Flu supplies running low nationally but outlook is positive among experts

As this year’s flu season drags on, supplies of influenza vaccines are being depleted in some areas of the country, but health experts are predicting that this should not be a cause for concern.

Flu season struck early this winter, leading to a rapid surge in demand for flu vaccinations in some regions of the country. More than 128 million of the 135 million doses of vaccine expected to be manufactured by various pharmaceutical companies and intended for U.S. distribution have already been shipped by their manufacturers as of Jan. 4, according to the Centers for Disease Control and Prevention. The quantity accounts for more than 95 percent of the nation’s planned supply.

Although some locations are temporarily out of vaccine stock, manufacturers are mobilizing to provide more doses to patients in the country. At Duke, Dr. Chris Woods, associate professor of medicine and infectious disease specialist, encouraged vaccination, but did not express concern over the flu season substantially worsening.

“Our stocks of flu vaccine are pretty good at the moment,” he wrote in an email Sunday. “I continue to encourage people to pursue vaccine, but I think the epidemic has passed.”

Dr. Dennis Clements, chief of primary care pediatrics and a researcher of vaccines and infectious diseases, wrote in an email Monday that the flu season is halfway through now and that the situation will likely improve in the next three or four weeks, unless a different strain begins to spread.

Clements noted that the severity of the flu season fluctuates every few years, and that the last bad year was 2009.

“Flu strains vary every year—changing slightly—but last year’s disease often offers some protection for this year’s flu,” he said. “It takes about four years for there to be enough drift for a large part of the population to be susceptible again.”

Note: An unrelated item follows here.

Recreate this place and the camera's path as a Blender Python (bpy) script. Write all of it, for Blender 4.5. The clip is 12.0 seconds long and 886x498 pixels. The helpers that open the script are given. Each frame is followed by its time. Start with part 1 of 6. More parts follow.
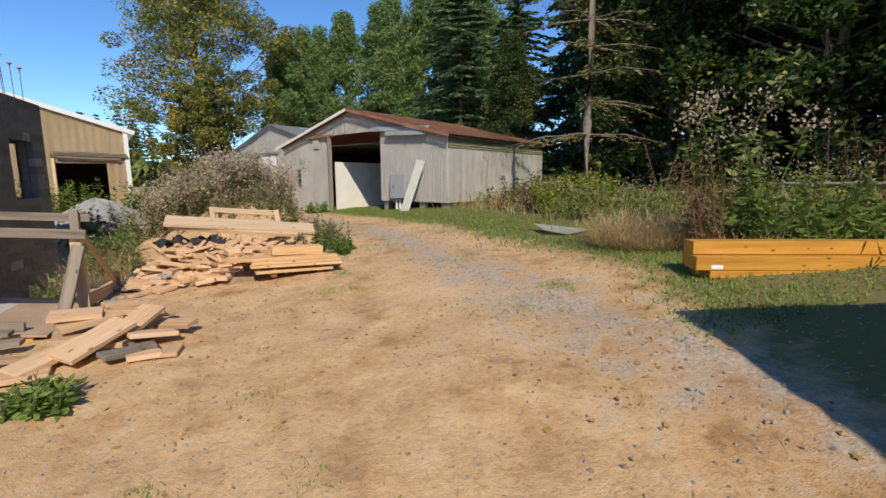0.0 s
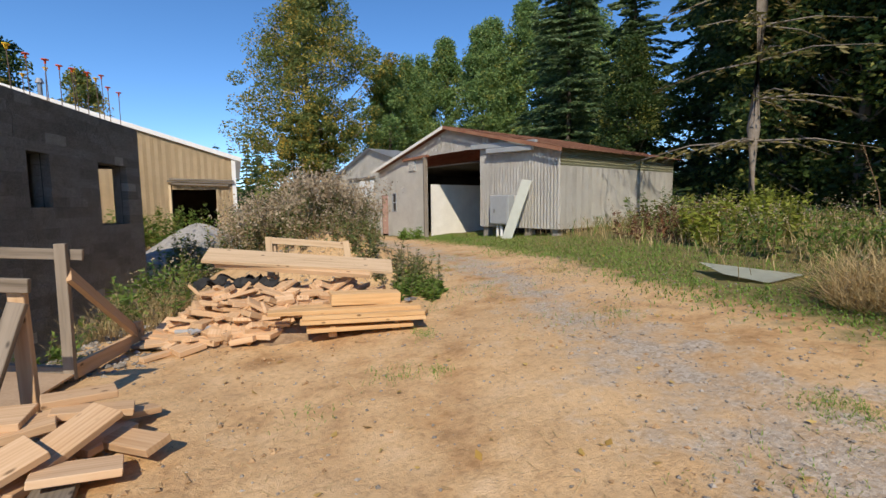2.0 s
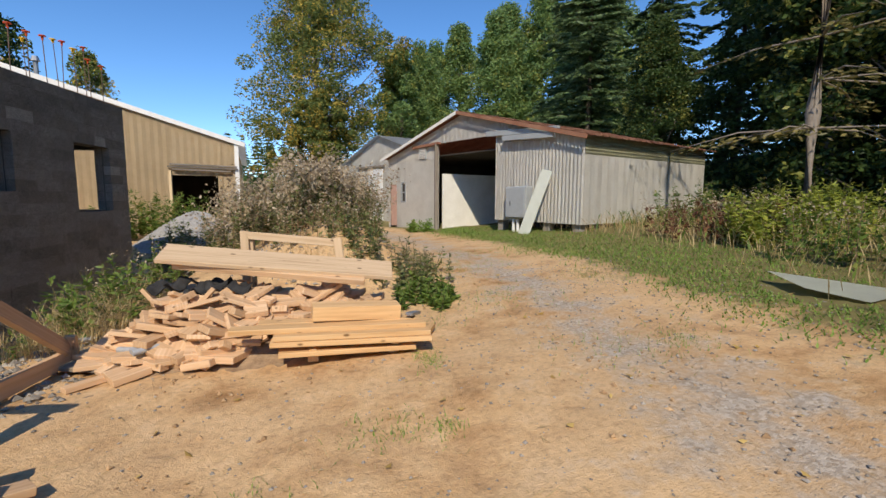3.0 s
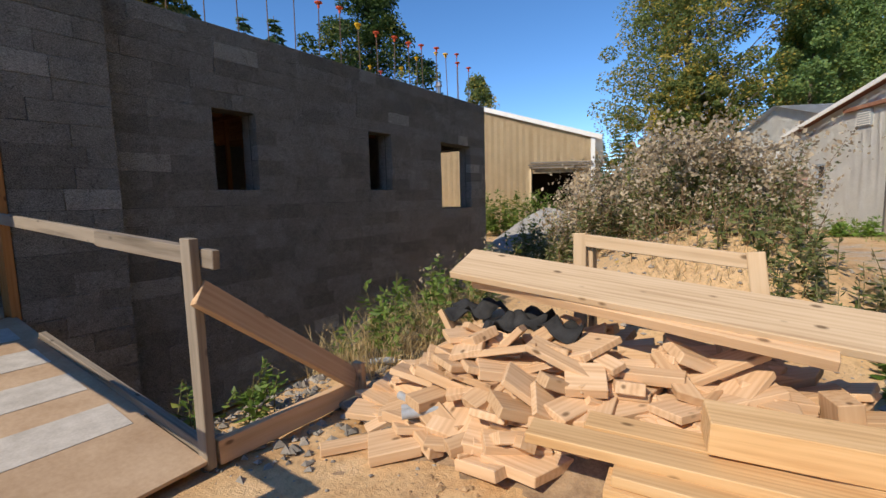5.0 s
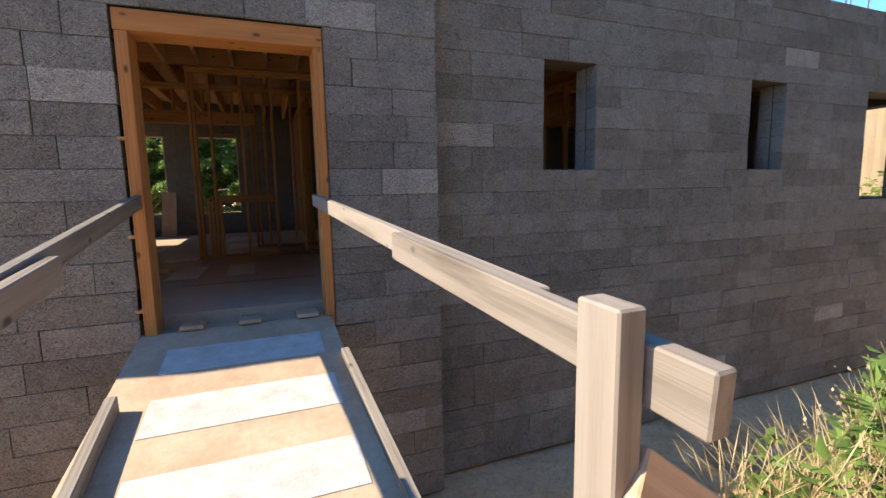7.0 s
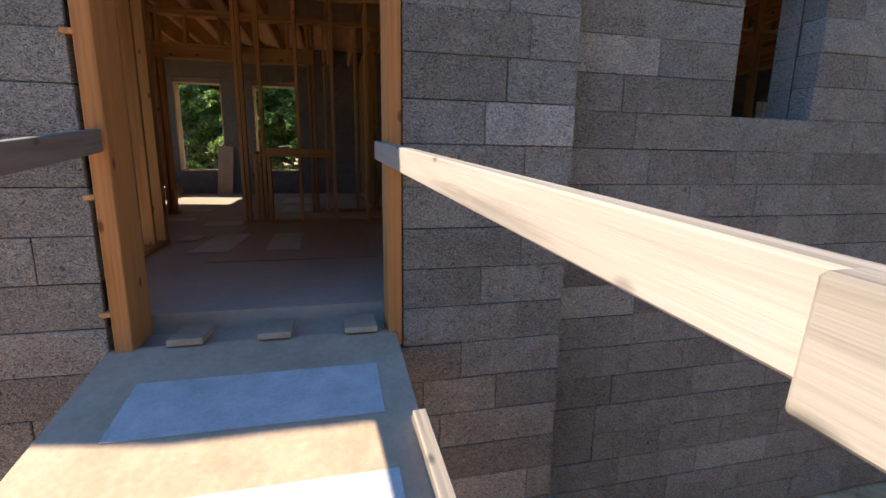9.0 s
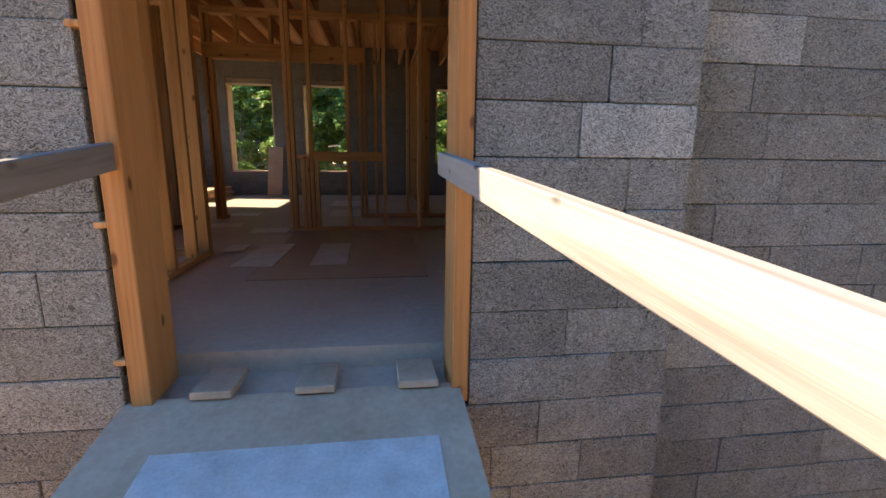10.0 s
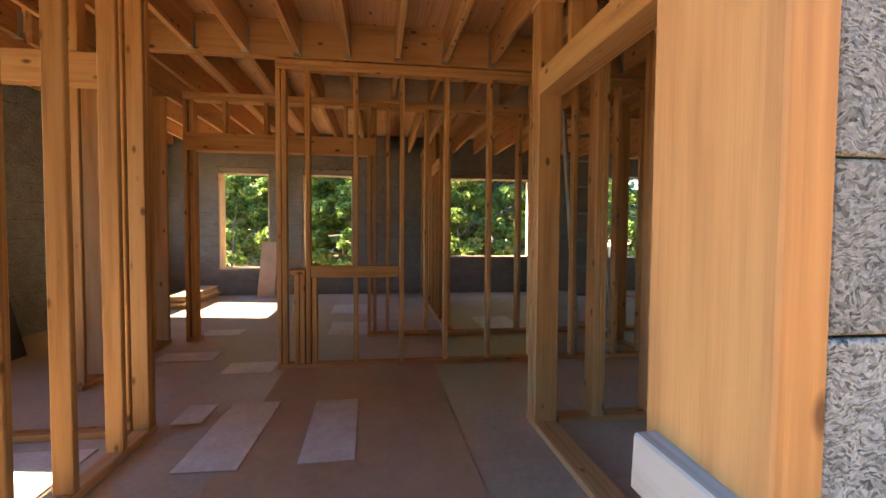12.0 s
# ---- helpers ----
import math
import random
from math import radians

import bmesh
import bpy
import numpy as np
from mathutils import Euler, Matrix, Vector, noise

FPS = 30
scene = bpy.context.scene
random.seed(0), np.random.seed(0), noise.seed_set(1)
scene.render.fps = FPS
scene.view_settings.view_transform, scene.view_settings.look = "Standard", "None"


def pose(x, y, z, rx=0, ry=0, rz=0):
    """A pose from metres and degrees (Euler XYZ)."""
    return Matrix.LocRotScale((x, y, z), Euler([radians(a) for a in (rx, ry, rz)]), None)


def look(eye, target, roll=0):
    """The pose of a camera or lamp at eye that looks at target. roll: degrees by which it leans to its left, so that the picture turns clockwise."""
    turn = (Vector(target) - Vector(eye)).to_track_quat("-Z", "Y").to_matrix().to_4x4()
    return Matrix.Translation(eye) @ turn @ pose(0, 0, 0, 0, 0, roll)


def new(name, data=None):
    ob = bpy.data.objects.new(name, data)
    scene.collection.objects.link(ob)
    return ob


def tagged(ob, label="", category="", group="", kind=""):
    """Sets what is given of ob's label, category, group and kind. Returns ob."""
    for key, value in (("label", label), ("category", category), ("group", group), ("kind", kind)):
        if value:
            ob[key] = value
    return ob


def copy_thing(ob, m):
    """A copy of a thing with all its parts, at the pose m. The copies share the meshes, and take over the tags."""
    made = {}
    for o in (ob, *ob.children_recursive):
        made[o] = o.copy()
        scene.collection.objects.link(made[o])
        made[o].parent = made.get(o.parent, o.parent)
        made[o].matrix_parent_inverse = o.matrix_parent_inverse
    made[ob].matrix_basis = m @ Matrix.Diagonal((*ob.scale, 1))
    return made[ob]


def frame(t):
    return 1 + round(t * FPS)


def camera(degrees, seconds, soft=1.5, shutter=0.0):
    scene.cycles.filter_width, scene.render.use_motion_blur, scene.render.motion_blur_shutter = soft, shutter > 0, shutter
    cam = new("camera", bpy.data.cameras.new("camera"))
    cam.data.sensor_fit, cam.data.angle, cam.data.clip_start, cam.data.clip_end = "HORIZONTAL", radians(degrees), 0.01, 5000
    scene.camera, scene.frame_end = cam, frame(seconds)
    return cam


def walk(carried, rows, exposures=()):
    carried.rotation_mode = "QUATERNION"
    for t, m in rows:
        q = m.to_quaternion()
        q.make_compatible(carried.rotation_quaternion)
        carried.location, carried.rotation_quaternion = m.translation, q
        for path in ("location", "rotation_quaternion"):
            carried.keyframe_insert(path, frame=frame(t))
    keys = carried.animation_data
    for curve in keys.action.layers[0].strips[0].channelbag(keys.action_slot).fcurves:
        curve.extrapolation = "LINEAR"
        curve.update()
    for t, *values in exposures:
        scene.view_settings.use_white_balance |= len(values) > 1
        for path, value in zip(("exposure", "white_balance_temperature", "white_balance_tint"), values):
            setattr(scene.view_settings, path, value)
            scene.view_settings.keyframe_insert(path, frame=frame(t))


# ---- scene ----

The virus may have run its course in some areas of the country, but vaccine manufacturers are still mobilizing to send out their remaining supplies.

“Some regions [of the country] may have peaked, while other parts of the country are still on the upswing,” read a CDC FluView report on the week from Dec. 30 to Jan. 5.

Reacting to “late-season demand,” Michael Szumera, a spokesman for vaccine manufacturer Sanofi Pasteur, told The Washington Post that the company would start shipping vaccines from a small reserve previously intended for international distribution.

GlaxoSmithKline, a manufacturer with a headquarters in Research Triangle Park, is also dipping into a pool of extra vaccines due to the higher U.S. demand, according to a recent GSK release. No additional doses are likely to be made in time for the end of this flu season due to the lengthy manufacturing process, however.